Using the knowledge he had picked up while creating the healthy cigarette, he filed for a patent, wrote an 8 000-word business plan (using his phone) and started knocking on venture capitalists’ doors.
‘At that point, it was just a concept on a piece of paper and my belief it’d work.’
That belief helped him keep going as potential investors turned him away. ‘I think doubt is a very natural step, because it shows you have an actual life to worry about besides this idea you are working on. at the same time, I was unable to see myself working on anything else, so I pushed through.’
His tenacity has certainly paid off. Not only has the final product attracted the attention of everyone from international airlines to lazy teenagers, it can tackle the hygiene and water-supply problems in poor communities in the country and abroad. It’s this balance of innovation, social responsibility and mass appeal that lies at the heart of Ludwick’s invention development and commercialisation company, Headboy Industries.

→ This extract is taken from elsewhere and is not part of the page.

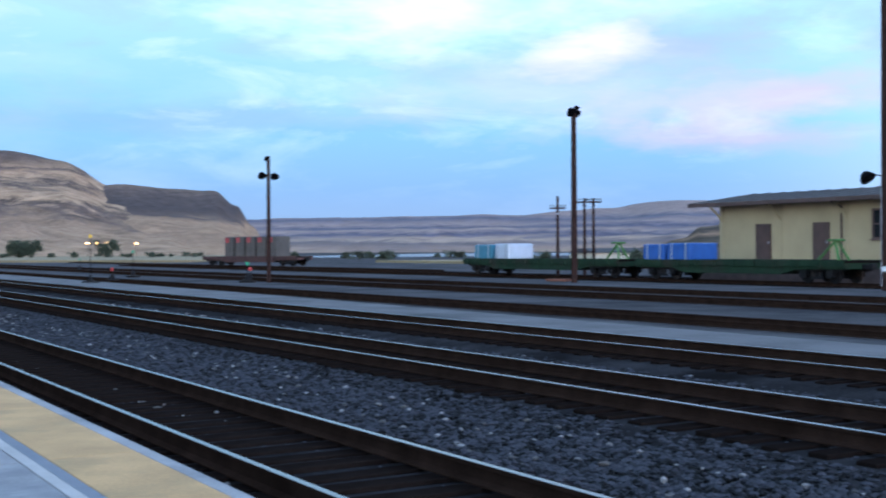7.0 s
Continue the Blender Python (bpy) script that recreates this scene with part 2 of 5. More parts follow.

‘I founded the business on the idea of it being an African innovation conglomerate developing ideas and innovative products, especially for developing continents,’ he says. ‘I have to make a profit, so I try to come up with a creative idea for a huge market. I also try to find a way of adding a social-impact aspect.’
With DryBath, for every unit bought by a corporate client, Headboy will provide a sachet to poor communities for free or at a subsidised price. Ludwick’s role model, American industrialist and philanthropist JD Rockefeller, would have approved.
‘His story was one that captured my mind at a young age – not because he made so much money, but rather how he made his money. I have always subscribed to the philosophy that the people who succeed financially are the ones that touch the most lives and in the most positive way possible.’
That motto reaches beyond Headboy Industries’ boardroom. Initially entering entrepreneurship competitions for exposure and funding, Ludwick quickly realised his winning ways could help others too.
‘I actually didn’t want to win the Global Student Entrepreneur Awards. I thought winning would be a huge burden, with all the media attention involved. I didn’t think my business needed any more of that, but I soon realised it was less about myself and more about what I was going to do with the prize, and the causes I could bring awareness to with that kind of recognition.’
What he’s done is fly the flag for student entrepreneurship. Later this year, he’ll be involved with organising the inaugural regional competition for the Global Student Entrepreneurship Awards in the country. After graduating in June, he’ll work part-time at the University of Cape Town, helping develop SA’s first entrepreneurship programme at university level. And he’s about to launch the world’s first entrepreneurship league.
‘There are leagues for different sports that develop world-class players, but there’s no equivalent in the business world,’ he says.
It’s inspiring work, but don’t call him a role model.
‘I’m happy my story inspires other people, but I’m very averse to being a role model. It puts me on a pedestal that does not allow me to be human.’
Even with all the success he has garnered for his innovation, Ludwick remains humble. ‘Looking back, I think that it’s been a great journey. Though I did think DryBath would be a lot more successful and more lives would have been changed by this stage, I am not disappointed as I think we’re well on our way. It’s positive that things have been a bit slow – it’s given me time to grow and mature with everything.’